Everything from the first line of the data below through the line that contains "scene.render.fps = FPS" should be written out exactly, please, and nothing more; the pictures stay out.

----

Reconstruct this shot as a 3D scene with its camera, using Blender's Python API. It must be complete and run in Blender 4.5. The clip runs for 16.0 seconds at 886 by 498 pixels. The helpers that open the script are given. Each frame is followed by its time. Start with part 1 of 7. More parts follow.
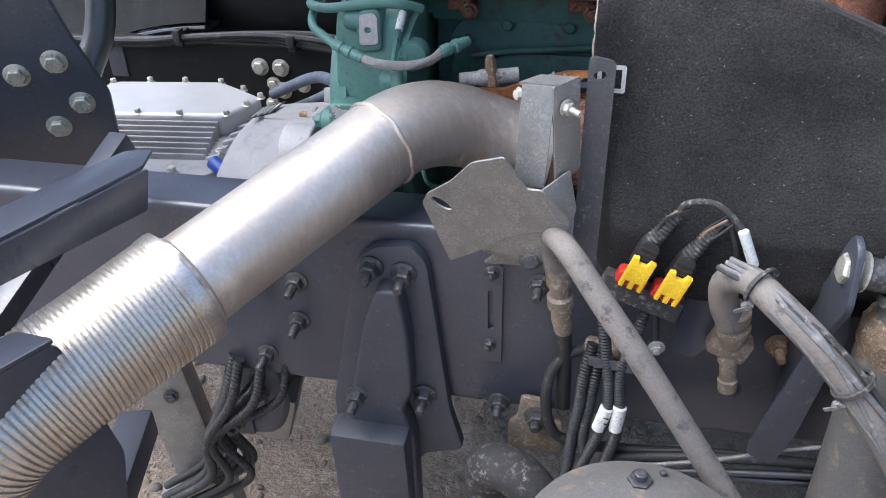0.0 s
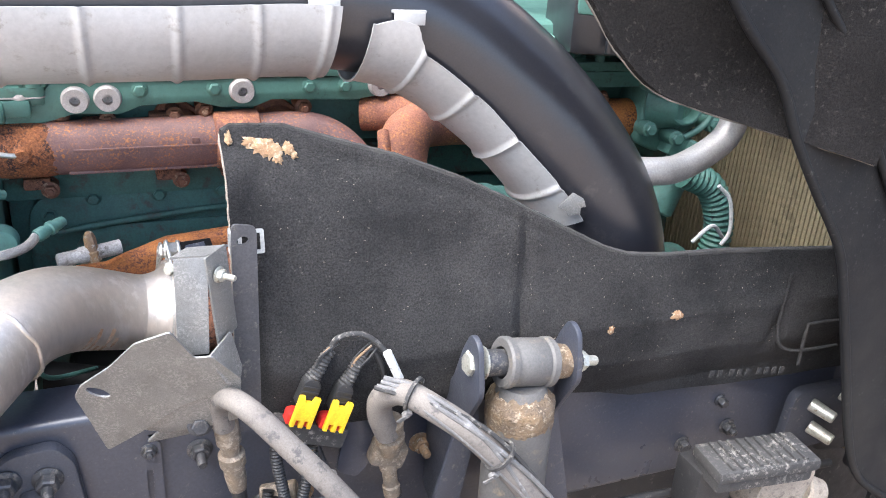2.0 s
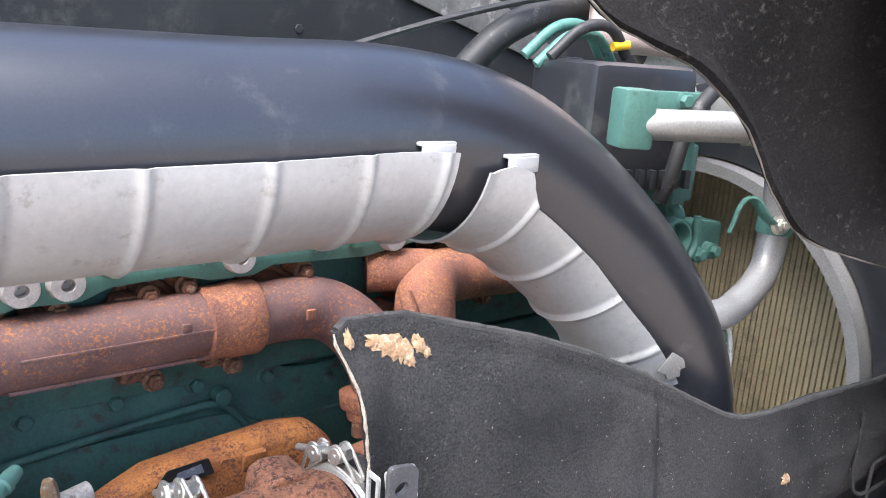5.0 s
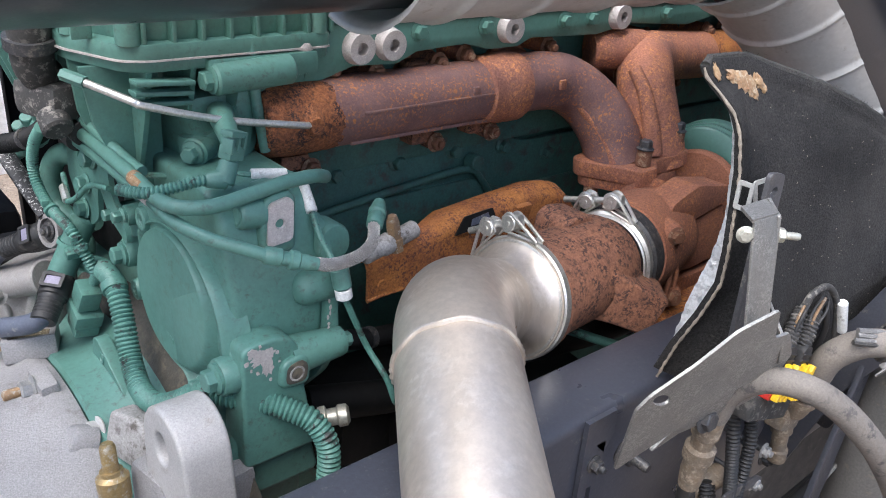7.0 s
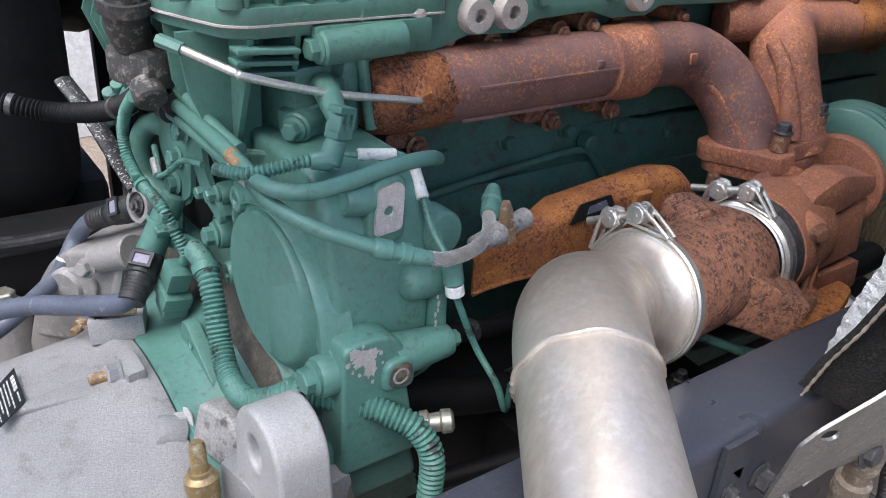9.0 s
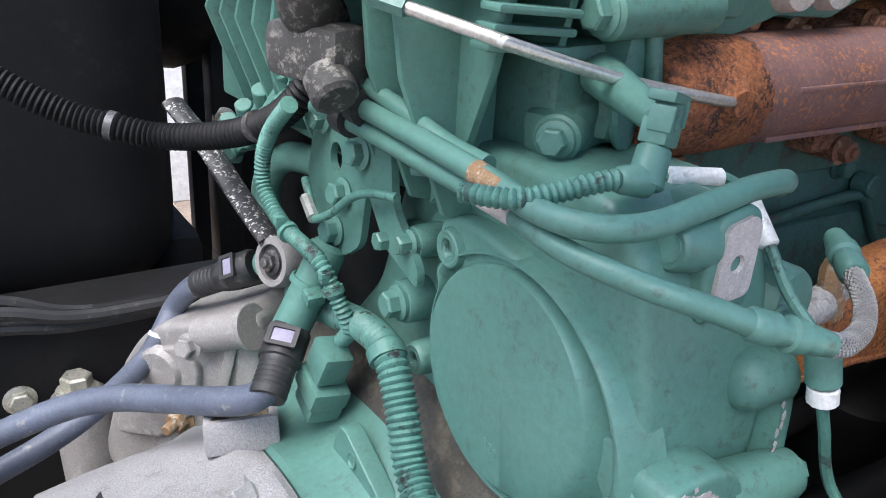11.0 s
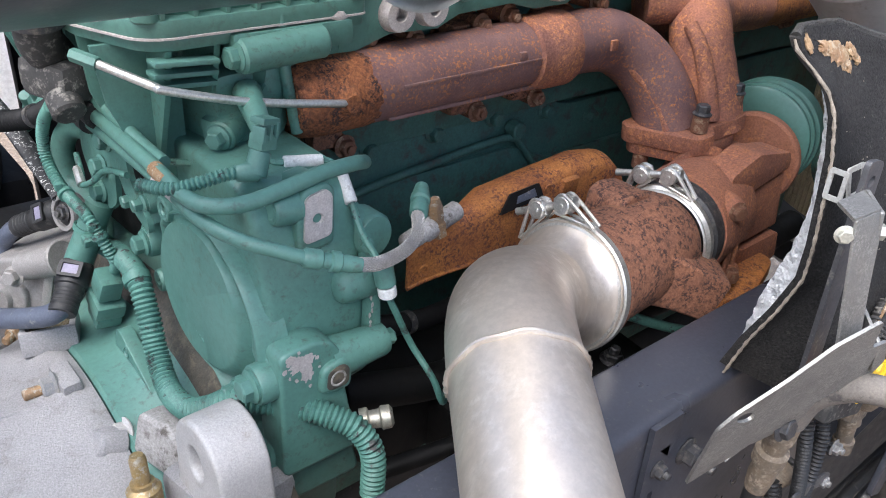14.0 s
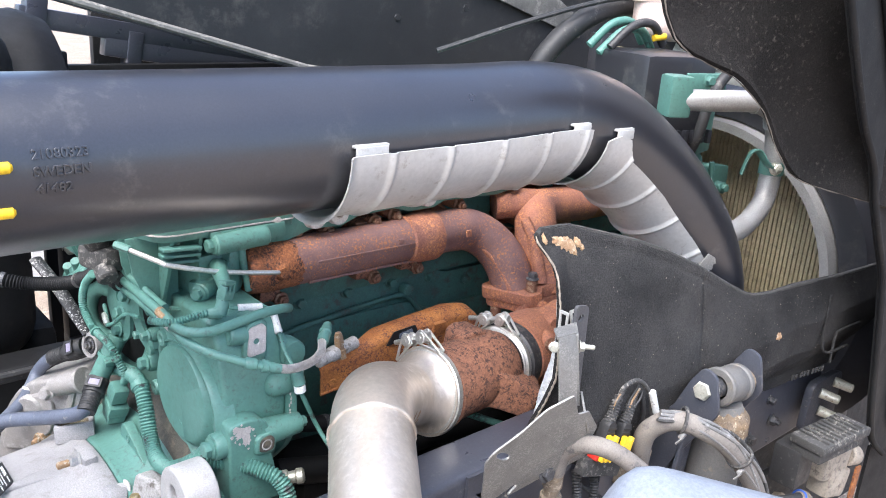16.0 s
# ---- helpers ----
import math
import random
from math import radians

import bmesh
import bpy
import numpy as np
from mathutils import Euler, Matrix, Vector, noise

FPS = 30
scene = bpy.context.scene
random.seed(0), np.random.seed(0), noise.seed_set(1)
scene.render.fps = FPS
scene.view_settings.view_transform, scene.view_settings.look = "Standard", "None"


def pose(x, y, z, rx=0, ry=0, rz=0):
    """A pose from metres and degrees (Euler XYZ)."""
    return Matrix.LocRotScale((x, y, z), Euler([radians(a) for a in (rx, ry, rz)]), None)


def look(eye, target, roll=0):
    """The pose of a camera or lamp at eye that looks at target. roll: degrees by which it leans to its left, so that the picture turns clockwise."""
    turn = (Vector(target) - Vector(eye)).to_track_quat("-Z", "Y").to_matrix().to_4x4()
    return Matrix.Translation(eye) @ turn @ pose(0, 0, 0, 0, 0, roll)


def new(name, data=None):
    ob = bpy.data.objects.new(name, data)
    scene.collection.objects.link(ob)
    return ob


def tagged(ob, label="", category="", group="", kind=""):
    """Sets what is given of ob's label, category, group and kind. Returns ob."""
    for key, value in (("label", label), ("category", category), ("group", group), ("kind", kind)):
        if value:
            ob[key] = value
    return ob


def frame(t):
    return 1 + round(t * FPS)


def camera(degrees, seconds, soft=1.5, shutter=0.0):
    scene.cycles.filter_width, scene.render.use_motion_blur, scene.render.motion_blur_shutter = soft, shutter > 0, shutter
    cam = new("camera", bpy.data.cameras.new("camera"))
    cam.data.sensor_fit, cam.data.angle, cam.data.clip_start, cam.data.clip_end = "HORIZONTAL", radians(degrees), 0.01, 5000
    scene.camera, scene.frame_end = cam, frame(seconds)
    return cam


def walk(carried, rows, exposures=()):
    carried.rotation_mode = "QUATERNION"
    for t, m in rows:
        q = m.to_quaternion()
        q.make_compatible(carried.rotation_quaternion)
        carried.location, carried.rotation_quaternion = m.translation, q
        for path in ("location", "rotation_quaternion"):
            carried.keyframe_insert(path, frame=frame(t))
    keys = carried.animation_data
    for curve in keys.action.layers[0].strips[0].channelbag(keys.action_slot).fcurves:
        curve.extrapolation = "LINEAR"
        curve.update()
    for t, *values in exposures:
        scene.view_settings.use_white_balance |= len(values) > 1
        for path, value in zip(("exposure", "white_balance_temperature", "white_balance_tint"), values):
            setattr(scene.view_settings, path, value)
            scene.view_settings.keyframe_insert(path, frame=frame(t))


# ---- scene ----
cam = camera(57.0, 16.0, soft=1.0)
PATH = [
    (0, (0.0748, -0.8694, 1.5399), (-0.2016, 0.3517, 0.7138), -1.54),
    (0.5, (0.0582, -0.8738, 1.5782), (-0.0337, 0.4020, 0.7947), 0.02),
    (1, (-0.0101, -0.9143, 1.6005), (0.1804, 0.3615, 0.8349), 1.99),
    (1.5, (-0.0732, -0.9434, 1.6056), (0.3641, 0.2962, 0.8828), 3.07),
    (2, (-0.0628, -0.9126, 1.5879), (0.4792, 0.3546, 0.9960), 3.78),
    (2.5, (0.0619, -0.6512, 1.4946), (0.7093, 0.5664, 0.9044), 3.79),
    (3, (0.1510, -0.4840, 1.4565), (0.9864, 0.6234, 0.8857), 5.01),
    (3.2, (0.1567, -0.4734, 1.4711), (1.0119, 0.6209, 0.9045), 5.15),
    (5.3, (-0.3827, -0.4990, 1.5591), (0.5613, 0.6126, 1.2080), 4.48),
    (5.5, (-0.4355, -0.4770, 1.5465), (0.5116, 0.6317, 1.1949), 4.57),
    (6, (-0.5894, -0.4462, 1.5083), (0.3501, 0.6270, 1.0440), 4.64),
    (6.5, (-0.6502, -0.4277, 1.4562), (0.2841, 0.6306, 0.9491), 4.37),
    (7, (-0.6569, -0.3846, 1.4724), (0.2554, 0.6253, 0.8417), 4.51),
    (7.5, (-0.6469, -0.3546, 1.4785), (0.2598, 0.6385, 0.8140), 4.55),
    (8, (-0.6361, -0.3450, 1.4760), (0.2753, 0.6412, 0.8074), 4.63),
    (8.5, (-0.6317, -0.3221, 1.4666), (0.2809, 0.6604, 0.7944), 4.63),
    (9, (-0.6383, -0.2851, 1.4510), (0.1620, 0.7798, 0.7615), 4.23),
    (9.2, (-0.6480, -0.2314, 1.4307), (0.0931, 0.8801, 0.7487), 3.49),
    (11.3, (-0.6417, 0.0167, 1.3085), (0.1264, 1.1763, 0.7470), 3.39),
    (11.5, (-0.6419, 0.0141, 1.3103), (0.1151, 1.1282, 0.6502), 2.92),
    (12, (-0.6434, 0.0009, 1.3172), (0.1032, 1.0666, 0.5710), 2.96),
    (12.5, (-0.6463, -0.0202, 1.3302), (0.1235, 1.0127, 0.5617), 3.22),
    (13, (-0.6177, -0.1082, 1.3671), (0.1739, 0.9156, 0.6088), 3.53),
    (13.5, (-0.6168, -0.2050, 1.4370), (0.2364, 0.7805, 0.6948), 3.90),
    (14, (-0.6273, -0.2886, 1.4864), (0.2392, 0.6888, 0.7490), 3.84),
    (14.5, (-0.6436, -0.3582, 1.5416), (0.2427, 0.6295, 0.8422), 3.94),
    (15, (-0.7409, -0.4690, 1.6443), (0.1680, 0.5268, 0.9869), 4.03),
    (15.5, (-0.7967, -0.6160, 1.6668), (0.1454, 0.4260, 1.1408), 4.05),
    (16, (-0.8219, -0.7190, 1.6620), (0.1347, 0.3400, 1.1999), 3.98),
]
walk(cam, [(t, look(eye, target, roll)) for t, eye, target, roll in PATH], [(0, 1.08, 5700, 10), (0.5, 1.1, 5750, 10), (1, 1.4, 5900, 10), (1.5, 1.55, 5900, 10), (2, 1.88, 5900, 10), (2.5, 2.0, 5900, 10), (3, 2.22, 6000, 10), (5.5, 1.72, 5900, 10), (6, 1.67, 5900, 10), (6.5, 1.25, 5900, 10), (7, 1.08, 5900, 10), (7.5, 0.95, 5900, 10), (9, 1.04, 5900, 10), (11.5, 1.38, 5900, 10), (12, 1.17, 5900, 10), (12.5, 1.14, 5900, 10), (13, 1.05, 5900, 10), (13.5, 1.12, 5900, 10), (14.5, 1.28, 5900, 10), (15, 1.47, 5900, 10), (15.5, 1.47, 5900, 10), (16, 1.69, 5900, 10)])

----

Solution »
Reconstruct this shot as a 3D scene with its camera, using Blender's Python API. It must be complete and run in Blender 4.5. The clip runs for 16.0 seconds at 886 by 498 pixels. The helpers that open the script are given. Each frame is followed by its time. Start with part 1 of 7. More parts follow.
0.0 s
2.0 s
5.0 s
7.0 s
9.0 s
11.0 s
14.0 s
16.0 s
# ---- helpers ----
import math
import random
from math import radians

import bmesh
import bpy
import numpy as np
from mathutils import Euler, Matrix, Vector, noise

FPS = 30
scene = bpy.context.scene
random.seed(0), np.random.seed(0), noise.seed_set(1)
scene.render.fps = FPS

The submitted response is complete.